FRISCO — Mapping and analysis of ice core samples from the Arctic has helped Canadian and American scientists conclude that variations in Arctic surface temperatures from 1930 to the present can be linked to both anthropogenic and natural factor, including increased levels of greenhouse gases and sulphate aerosols from industrial activity and volcanic emissions.

The study, published this week in Scientific Reports, set out in part to better identify the drivers of Arctic warming and to explain why the temperature increases haven’t been uniform. The research involved a close look at historical aerosol records contained in ice cores by scientists working at the Desert Research Institute in Reno, Nevada.

“Unlike greenhouse gases, aerosols are short-lived in the atmosphere.” said Joe McConnell, a research professor at the Desert Research Institute who oversees DRI’s unique ultra-trace ice core analytical laboratory. “In order to understand their role in global climate you have to employ an array of sample sites and measurements. The records used in this study are part of a much larger array of historical aerosol records we are developing from ice cores collected from throughout the polar regions.”

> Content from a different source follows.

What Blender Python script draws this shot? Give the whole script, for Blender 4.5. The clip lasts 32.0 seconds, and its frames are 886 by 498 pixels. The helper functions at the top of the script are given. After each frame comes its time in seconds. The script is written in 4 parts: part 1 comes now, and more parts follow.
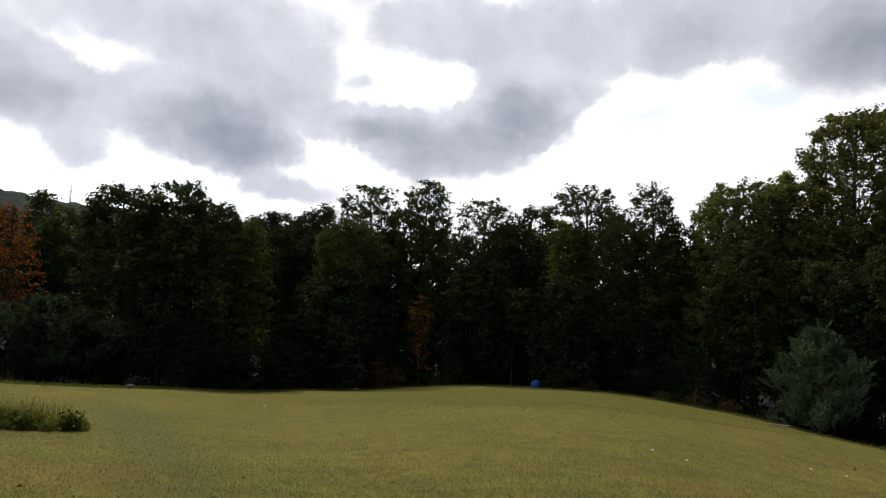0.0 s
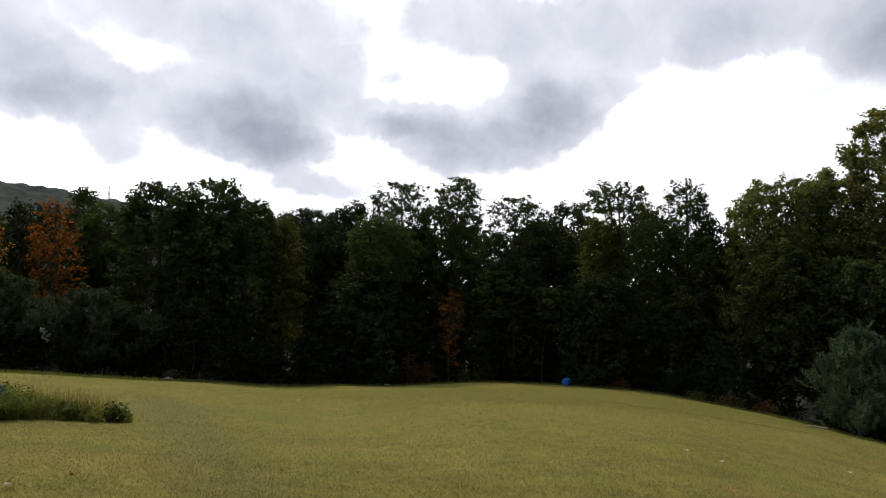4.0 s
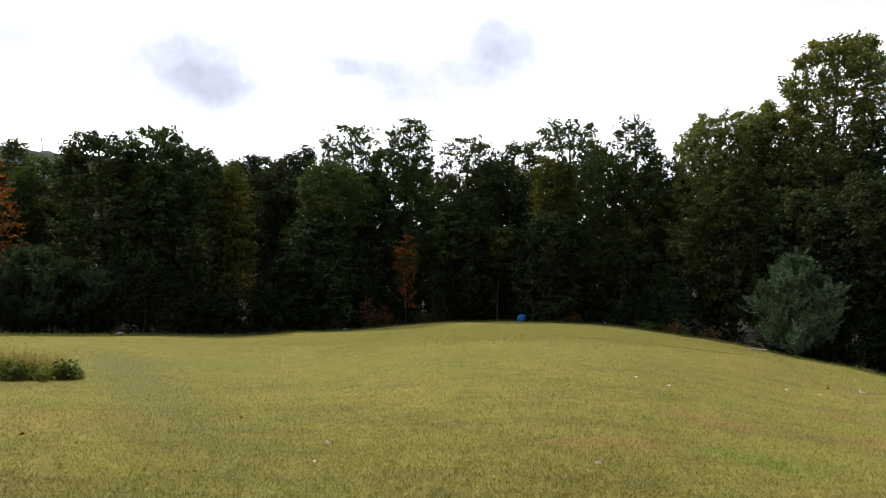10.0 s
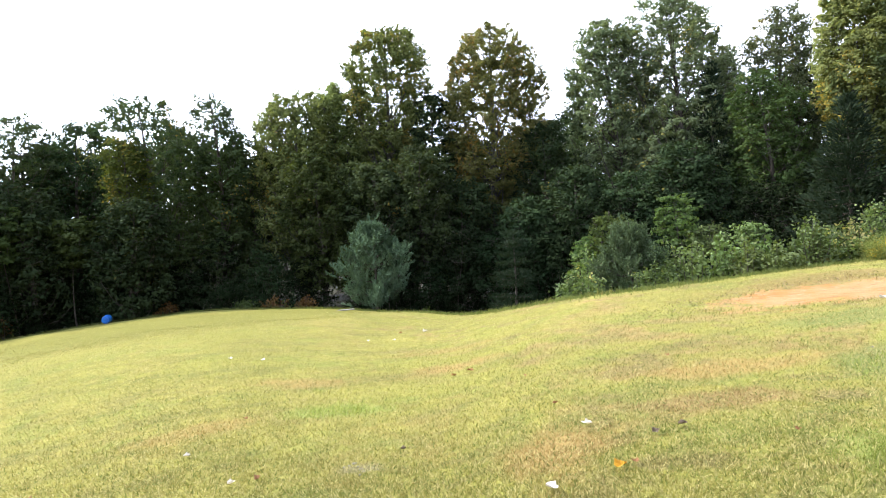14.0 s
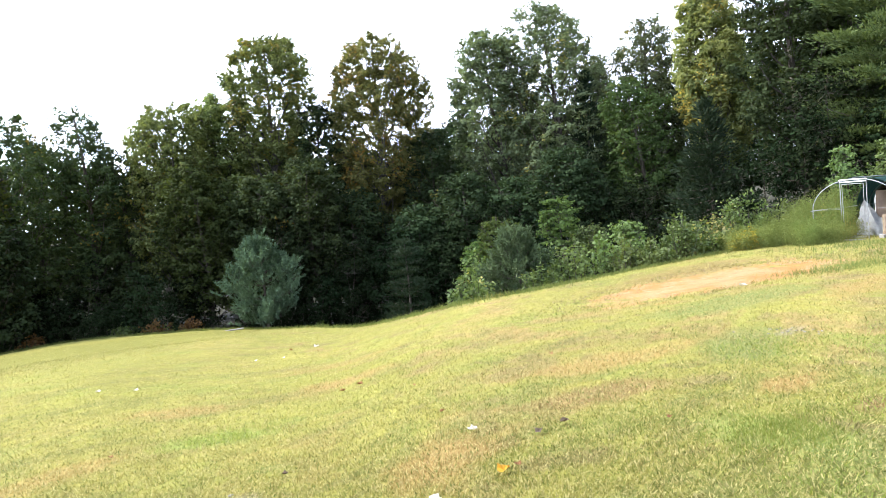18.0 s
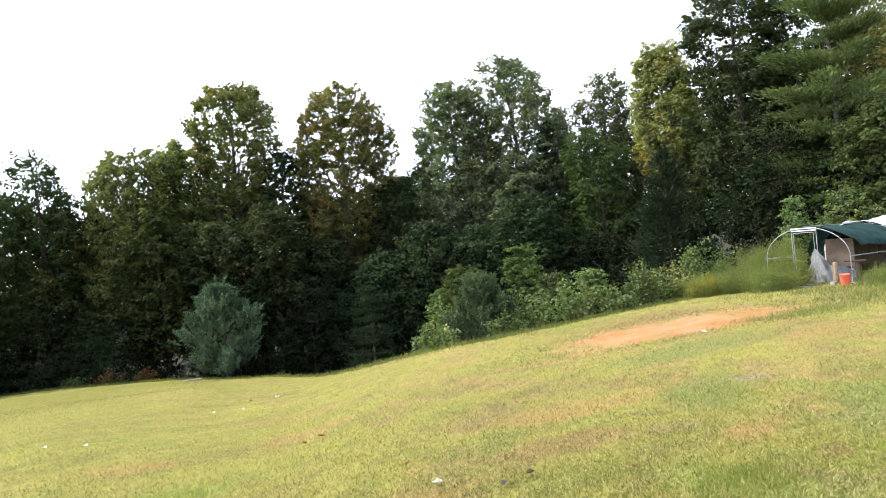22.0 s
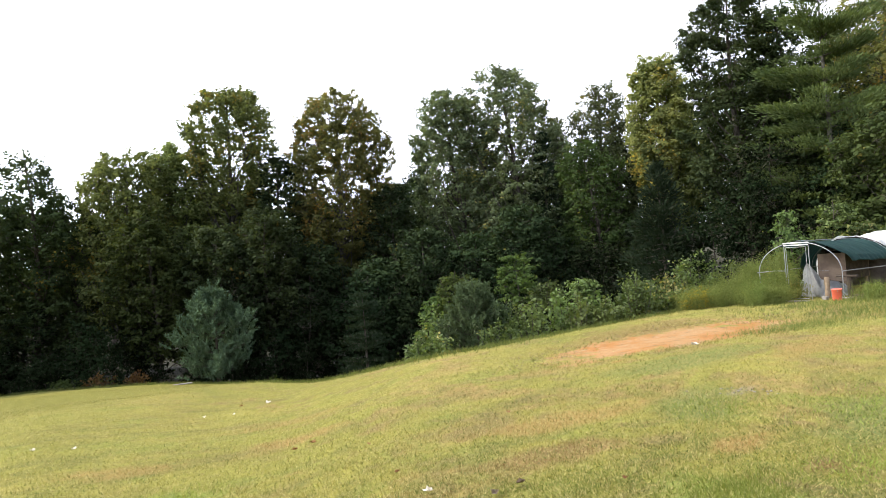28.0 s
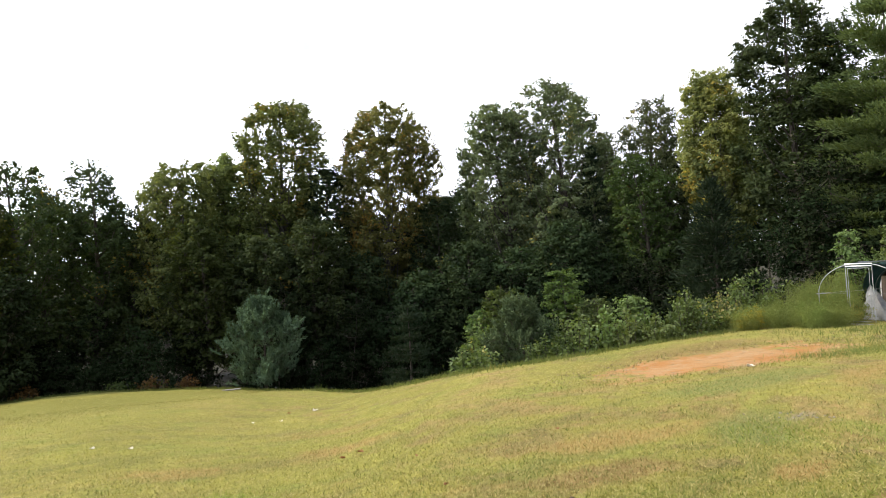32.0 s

McConnell adds that this new study, resulting from collaboration between Canadian and American environmental researchers utilizing state-of-the-art climate models and ice core analytical techniques, demonstrates the importance of aerosols in climate forcing.

The authors attribute warming from 1900-1939 to rapidly rising black carbon emissions, diminishing influence of the Santa Maria volcanic eruption in 1902, and warming North Atlantic sea surface temperatures. Cooling from 1939 to 1970 is attributed to cooling from anthropogenic sulfate aerosol emissions the Agung volcanic eruption in 1963, and falling North Atlantic surface temperatures.

More recently, the authors attribute warming from 1970 to present to increased anthropogenic greenhouse gas emissions, with a smaller contribution from warming North Atlantic sea surface temperatures.

Understanding the causes of Arctic climate change during this period is critical, said McConnell, because of the associated environmental and economic impacts.